We too fulfil our destiny in life, not by becoming someone we aren't, trying to exercise gifts and ministries that we haven't been given, or by strenuously and successfully avoiding succumbing to the temptations of life. We fulfil our destinies doing what comes naturally, being the person we are, following the normal instincts of life, like caring for our siblings, and praying that God will be able to work through the mistakes we make. Recently I have been delighted by the pithy Irish saying on TV: "We become people among people".

For the importance of celebrating the lives of the saints is that they stand along side us as ordinary human beings. The saints do not stand between us and God - the legitimate horror of all evangelicals.

The 15th of August is the date that the Roman Catholic Church celebrates the Feast of the Assumption of Mary, first formulated in orthodox circles by St Gregory of Tours (d 594). It is the teaching that Mary did not die, but after "having completed her earthly life, was in body and soul assumed into heavenly glory" (Cross "Oxford Dictionary of the Christian Church" p98). In this she replicates the fate of Enoch (Gen 5.24) and Elijah (2 Kings 2.11) - and there is some ambiguity surrounding the death and burial of Moses also (Deuteronomy 34.6-7).

To quote Richard McBrien ("Catholicism" p 893): "It is less important that one affirms or denies some Marian belief than why one affirms or denies it. Thus on a relative scale at least, one is actually more "orthodox" in denying the Immaculate Conception because it might detract from the universality of redemption (as Thomas Aquinas feared) than in affirming the Immaculate Conception on the grounds that Mary's closeness to God made the redemptive work of Christ unnecessary in her own unique case." Putting that in laypersons language, this means that if we so magnify Mary (or indeed Jesus, the Church, the Bible or even God) to the detriment of ourselves and those around us, for whom Christ died and rose again, then we have failed to hear the gospel or to have seen the light.

McBrien writes that Max Thurian, the Protestant monk and theologian of Taisé wrote: "Neither the Gospel nor past Christian tradition have been able to separate Mary and the Church ... To speak of Mary is to speak of the Church. The two are united in one fundamental vocation - maternity." (ibid p 893) Mothers "create" new life, feeding, encouraging, forgiving, ordering, healing and loving those whom they create. In this, Mary and the Church, us, share in the work of God.
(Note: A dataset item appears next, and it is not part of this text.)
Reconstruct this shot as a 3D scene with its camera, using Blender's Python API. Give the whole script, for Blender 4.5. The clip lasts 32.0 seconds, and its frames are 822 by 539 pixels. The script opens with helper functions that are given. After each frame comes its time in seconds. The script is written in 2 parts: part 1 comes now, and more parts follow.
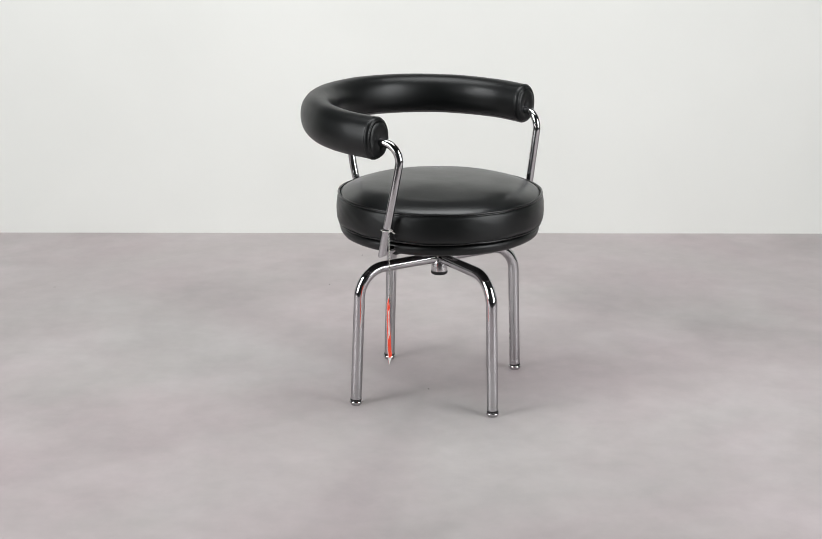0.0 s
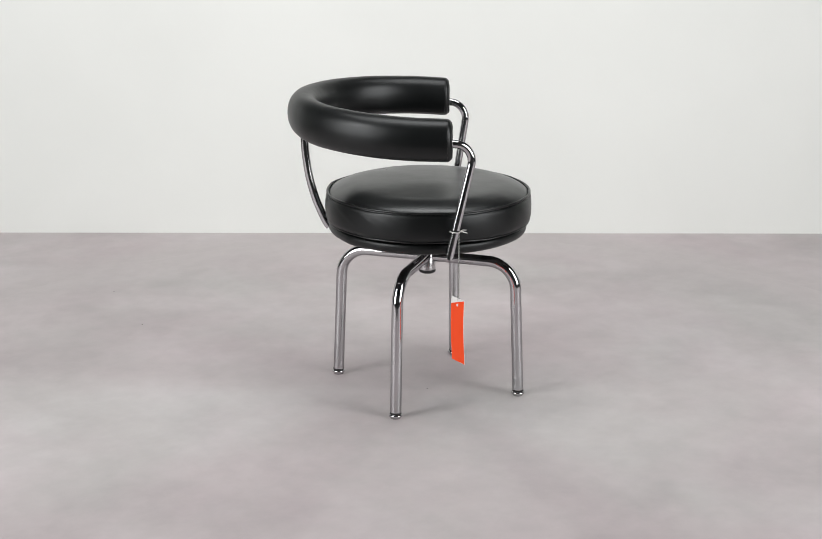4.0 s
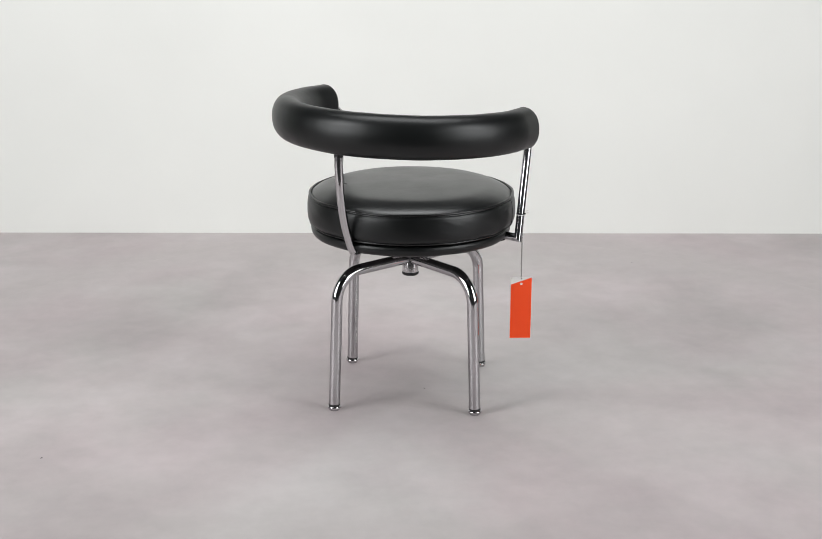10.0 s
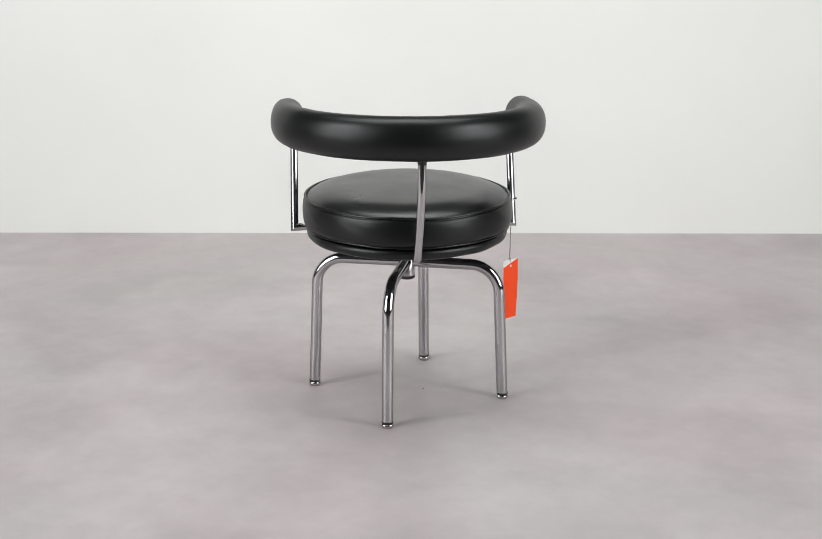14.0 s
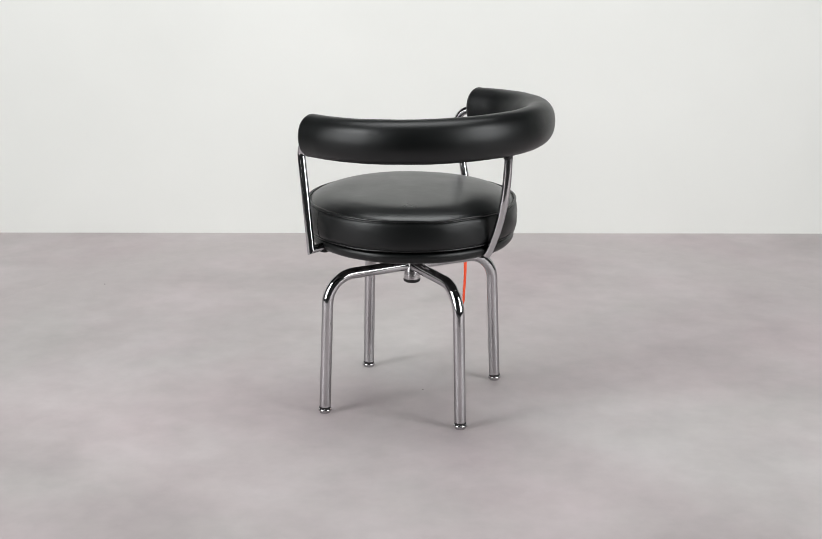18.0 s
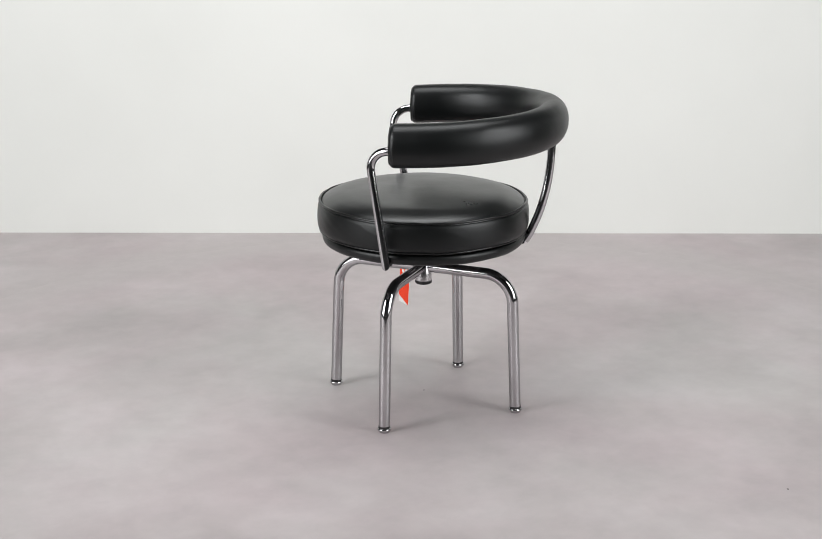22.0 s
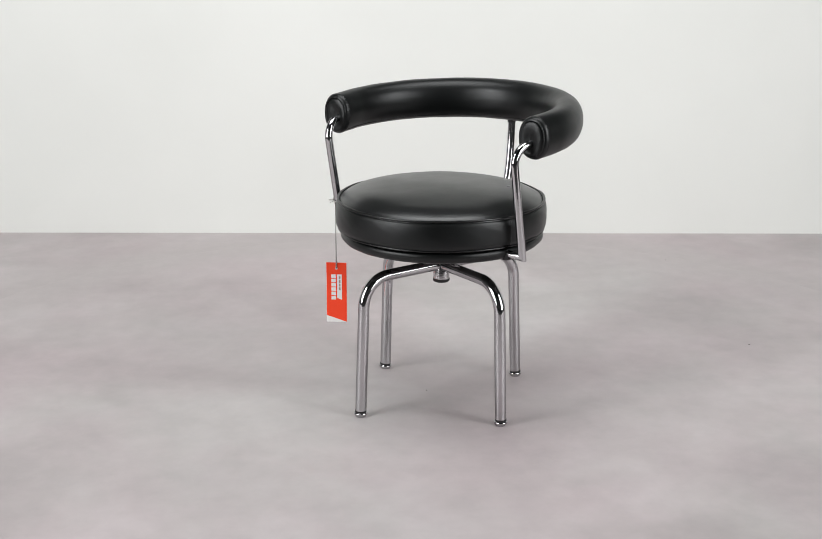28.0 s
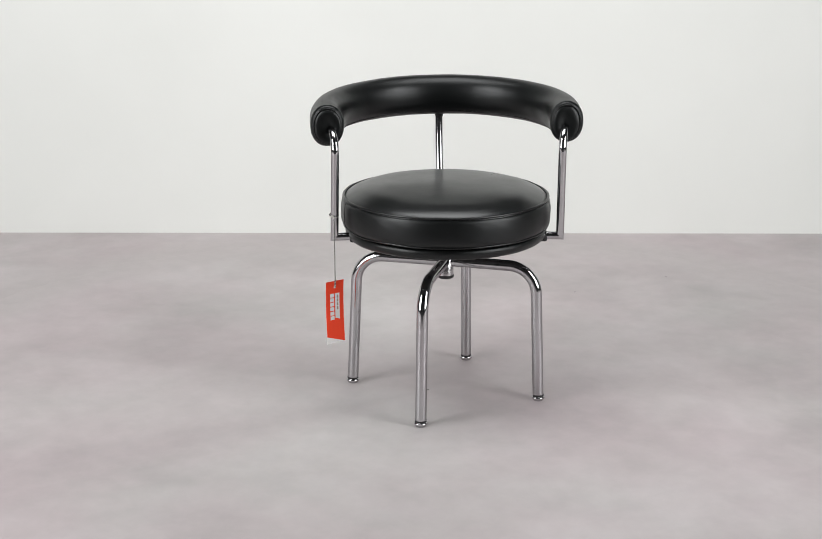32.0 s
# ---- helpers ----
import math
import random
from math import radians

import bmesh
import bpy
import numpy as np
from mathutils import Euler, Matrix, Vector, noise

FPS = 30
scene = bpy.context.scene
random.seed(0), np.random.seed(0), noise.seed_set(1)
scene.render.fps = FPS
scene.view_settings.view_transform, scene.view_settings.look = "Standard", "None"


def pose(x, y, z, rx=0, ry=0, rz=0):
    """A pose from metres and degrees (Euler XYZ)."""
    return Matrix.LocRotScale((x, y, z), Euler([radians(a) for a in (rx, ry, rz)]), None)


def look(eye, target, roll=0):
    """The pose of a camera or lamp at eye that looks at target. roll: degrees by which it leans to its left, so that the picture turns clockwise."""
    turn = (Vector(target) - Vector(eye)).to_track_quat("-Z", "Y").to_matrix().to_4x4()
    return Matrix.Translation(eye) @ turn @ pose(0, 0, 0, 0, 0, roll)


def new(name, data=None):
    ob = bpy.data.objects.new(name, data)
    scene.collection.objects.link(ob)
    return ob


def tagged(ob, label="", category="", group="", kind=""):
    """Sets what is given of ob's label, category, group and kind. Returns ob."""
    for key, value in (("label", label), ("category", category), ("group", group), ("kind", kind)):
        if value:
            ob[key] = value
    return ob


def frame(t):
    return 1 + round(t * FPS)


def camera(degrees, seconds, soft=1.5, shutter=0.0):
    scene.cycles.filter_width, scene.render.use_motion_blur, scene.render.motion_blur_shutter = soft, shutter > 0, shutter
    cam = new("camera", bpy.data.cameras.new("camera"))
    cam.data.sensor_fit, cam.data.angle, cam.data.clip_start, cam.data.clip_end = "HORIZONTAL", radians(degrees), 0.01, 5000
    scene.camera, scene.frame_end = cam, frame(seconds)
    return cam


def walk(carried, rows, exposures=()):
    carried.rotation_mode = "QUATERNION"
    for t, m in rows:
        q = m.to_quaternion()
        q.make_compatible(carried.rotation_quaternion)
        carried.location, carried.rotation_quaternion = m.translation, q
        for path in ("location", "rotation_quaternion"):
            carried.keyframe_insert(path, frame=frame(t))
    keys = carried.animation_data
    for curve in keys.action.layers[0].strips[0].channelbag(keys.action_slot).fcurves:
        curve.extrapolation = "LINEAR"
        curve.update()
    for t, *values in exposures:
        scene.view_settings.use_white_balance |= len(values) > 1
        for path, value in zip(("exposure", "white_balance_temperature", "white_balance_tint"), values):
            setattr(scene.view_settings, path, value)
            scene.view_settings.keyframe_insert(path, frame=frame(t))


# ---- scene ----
# ------------------------------------------------------------------ camera
cam = camera(31.92, 32.0, soft=0.6)
EYE = Vector((-0.0347, -3.15, 1.2187))
AIM = EYE + Vector((0.0, math.cos(radians(16.338)), -math.sin(radians(16.338))))
walk(cam, [(0.0, look(EYE, AIM, 0.073)), (32.0, look(EYE, AIM, 0.073))])

# the turntable under the chair: seconds and degrees turned
TURN = [(0, 0.0), (3, 29.7), (6, 59.03), (9, 88.45), (13, 127.6), (16.5, 161.7), (19, 186.05), (21, 205.5),
        (23, 225.1), (25, 244.5), (28, 273.75), (30, 293.4), (32, 313.2)]
CENTRE = (0.0306, 0.0320)      # the chair's axis, beside the turntable's
LOW = 0.0045                   # the chair's plan is drawn this much above the floor
FRONT = -40.8                  # the way the chair faces at the start


def turned(t):
    return float(np.interp(t, [a for a, _ in TURN], [b for _, b in TURN]))


def chair_pose(t):
    return pose(0, 0, 0, 0, 0, turned(t)) @ pose(CENTRE[0], CENTRE[1], -LOW, 0, 0, FRONT)


# ------------------------------------------------------------------ light
WALL_Y = 1.440
world = bpy.data.worlds.new("studio_dark")
world.use_nodes = True
world.node_tree.nodes["Background"].inputs[0].default_value = (0.5, 0.5, 0.52, 1)
world.node_tree.nodes["Background"].inputs[1].default_value = 0.02
scene.world = world
scene.view_settings.exposure = -0.11


def softbox(name, eye, target, sx, sy, watts, spread_deg=180, colour=(1, 1, 1)):
    data = bpy.data.lights.new(name, "AREA")
    data.spread = radians(spread_deg)
    data.shape, data.size, data.size_y, data.energy, data.color = "RECTANGLE", sx, sy, watts, colour
    ob = new(name, data)
    ob.matrix_world = look(eye, target)
    return ob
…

For as our text tells us God sent his Son - so primarily God is in the business of giving - and giving something of himself - to be with us. God is not primarily into judging or fixing or forgiving or demanding. So likewise we are not to be primarily into judging or fixing or forgiving or demanding. God gives Jesus to be with us, and we are bidden to give ourselves to others. Mary played her part in being the vessel for that gift, and we as the Church are bidden to play our part in not denying the possibility of God's presence and blessing in the lives of all sorts and conditions of people, but being with others in their times of joy and and their times of sorrow.